You can repudiate racism unequivocally, yet still recognize an “alt-left” in America today. The term emphasizes a new breed of extremist — virtual, vitriolic and violent — without getting tangled in the rights or wrongs of being anti-Trump, against police violence or bigoted. Similarly, in the 1930s and 1940s, when Americans condemned Communism and Nazism for being totalitarian, they weren’t accusing Communists of murdering Jews like the Nazis did.

Moreover, believing that in order to exist, the “alt-left” must call itself “alt-left” neuters the power of political nicknaming. In the 1950s, the liberal Washington Post cartoonist, Herblock — Herbert Block — coined the term “McCarthyism” to demean right-wing anti-Communists. More recently, “Politically Correct,” “RINO” (Republican in Name Only), “Snowflake,” “Libtard,” and Cuckservative, were imposed by opponents.

Two centuries ago, the British essayist Isaac D’Israeli called political nicknaming “one of the arts practiced by all political parties.” D’Israeli noticed that sometimes, politicos hijacked a “contemptuous name,” making it their own: The “first revolutionists of Holland” — known as Les Gueux or the Beggars — “accepted the name as much in defiance as with indignation, and acted up to it.”

Although the label “alt-right” originated with “alt-rightists,” Hillary Clinton mainstreamed use of the term. In a sweeping attack a year ago, Clinton condemned Trump as representing the “paranoid fringe in our politics, steeped in racial resentment.” Introducing an unfamiliar term, she explained: “Alt-right is short for alternative right.” She failed to connect the growing familiarity with the word “alt” to the computer keyboard. She quoted the Wall Street Journal’s description of this “loosely organized movement, mostly online, that rejects mainstream conservatism, promotes nationalism and views immigration and multiculturalism as threats to white identity.”

Clinton’s analysis proves why “alt-left” is a useful term. The “alt-left” is also a “paranoid fringe… steeped in… resentment,” and some of the resentment is “racial,” although moral, in that it is resisting racism. It too is “loosely organized, mostly online,” wallowing as the alt-right does in Internet-fueled hysteria and harshness. It too rejects “mainstream” ideology, in this case, liberalism. And it is broader than Antifa, the violent anti-Fascist fringe that combats neo-Nazis and the KKK.

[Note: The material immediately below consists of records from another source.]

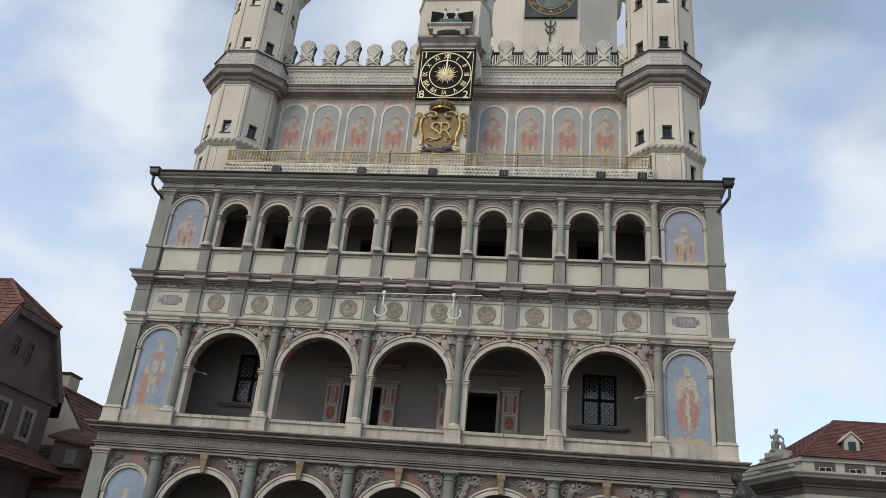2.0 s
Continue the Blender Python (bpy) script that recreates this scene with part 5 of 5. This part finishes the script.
anchor = Geo().tube([(0, 0, -1.36), (0, 0, -2.9)], 0.045, 6)
for z, w_ in ((-1.75, 0.34), (-2.15, 0.28)):
    for q in (-1, 1):
        anchor.tube([(0, 0, z - 0.2), (q * w_ * 0.6, 0, z - 0.12), (q * w_, 0, z + 0.06), (q * w_ * 0.8, 0, z + 0.16)], 0.035, 6)
part("wall_anchor", anchor, IRON, tclock, "black iron wall anchor", loc=(0, 0.03, 0), scale=(0.8, 1, 1))

# dark louvred roof railing behind the crest
lr = thing("roof_railing", (4.3, 3.0, 20.0), "dark slatted railing behind the attic crest", "railing")
part("rail_bar", Geo().box(-2.8, 2.8, -0.03, 0.03, 3.1, 3.2), IRON, lr)
part("rail_bar", Geo().box(-2.8, 2.8, -0.03, 0.03, 2.2, 2.3), IRON, lr)
for i in range(57):
    part("slat", Geo().box(-0.025, 0.025, -0.02, 0.02, 0.0, 3.15), IRON if i % 3 else DARKTRIM, lr, loc=(-2.8 + 0.1 * i, 0, 0))
part("roof_deck", Geo().box(-7.0, 7.0, AY + 0.6, 8.4, 19.6, 20.0), LEAD, hall)

# ---------------- terrace railing and roof-edge fittings ----------------
railing = thing("terrace_railing", (0, -0.1, 15.28), "gilt and ivory wrought iron terrace railing", "railing")
PW = 14.84 / 10
up = Geo().box(-PW / 2, PW / 2, -0.018, 0.018, 1.06, 1.1).box(-PW / 2, PW / 2, -0.015, 0.015, 0.62, 0.65)
for i in range(13):
    x = -PW / 2 + PW * (i + 0.5) / 13
    up.box(x - 0.011, x + 0.011, -0.011, 0.011, 0.02, 1.07)
for i in range(12):
    x = -PW / 2 + PW * (i + 0.5) / 12
    for j in range(2):
        up.tube([(x + (0.066 - 0.008 * k) * math.cos(k * 0.95 + j * 3.1), 0, 0.76 + 0.18 * j + (0.085 - 0.011 * k) * math.sin(k * 0.95 + j * 3.1)) for k in range(8)], 0.0145, 4)
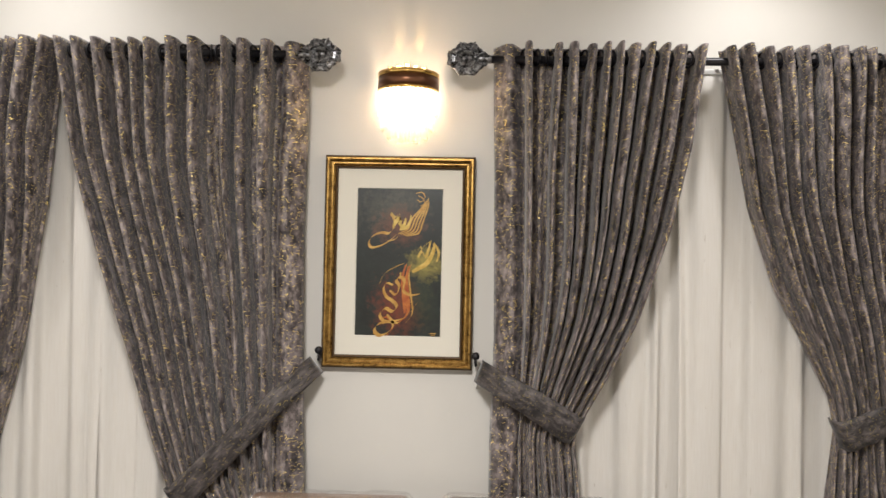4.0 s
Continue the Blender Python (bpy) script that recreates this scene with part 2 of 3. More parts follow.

The “alt-left” designation helps explain the Democrats’ emerging civil war, with extremists assailing centrist liberals, and turning the word “neoliberal” into one of their overused epithets. It exposes the postmodern fanatics: bullies who violate liberal principles by shutting up speakers they dislike; brats who riot in Berkeley, Portland, Oakland and elsewhere when they don’t get their way; hypocrites who denounce their opponents’ unreason and violence yet can’t see their own; and brutes who whip each other into vulgar frenzies on the Internet. The “alt-left” is populated by ideologues who reject the American value of compromise. They see a world of conspiracy theories, imagined enemies and exaggerated slights. Ironically, they echo their far right rivals by demonizing Wall Street, the Big Banks, the Mainstream Media — and, frequently, Jews or Zionists. Both far right and far left radicals represent a politics of backlash and lashing out, not consensus-building or reaching out.

Neither Left nor Right has a monopoly on virtue or violence. The “alt-left” continues the violence of the Weatherman and the Black Panthers in the 1970s, and the hooliganism of the “Battle of Seattle” WTO Protestors in 1999. And like the alt-right, leftwing radicals are finding ideological allies worldwide, particular among Jeremy Corbyn’s Labourites; these British leftists also prefer dictating the outcomes they seek instead of trusting democratic processes to work.

Yes, calling radicals the “alt-left” is mischievous, tarring those fanatics with their ideological rivals’ brush. But as Communists and Fascists showed, the political world is round. If you go too far left or right, you meet in the anti-democratic land of intolerance and violence.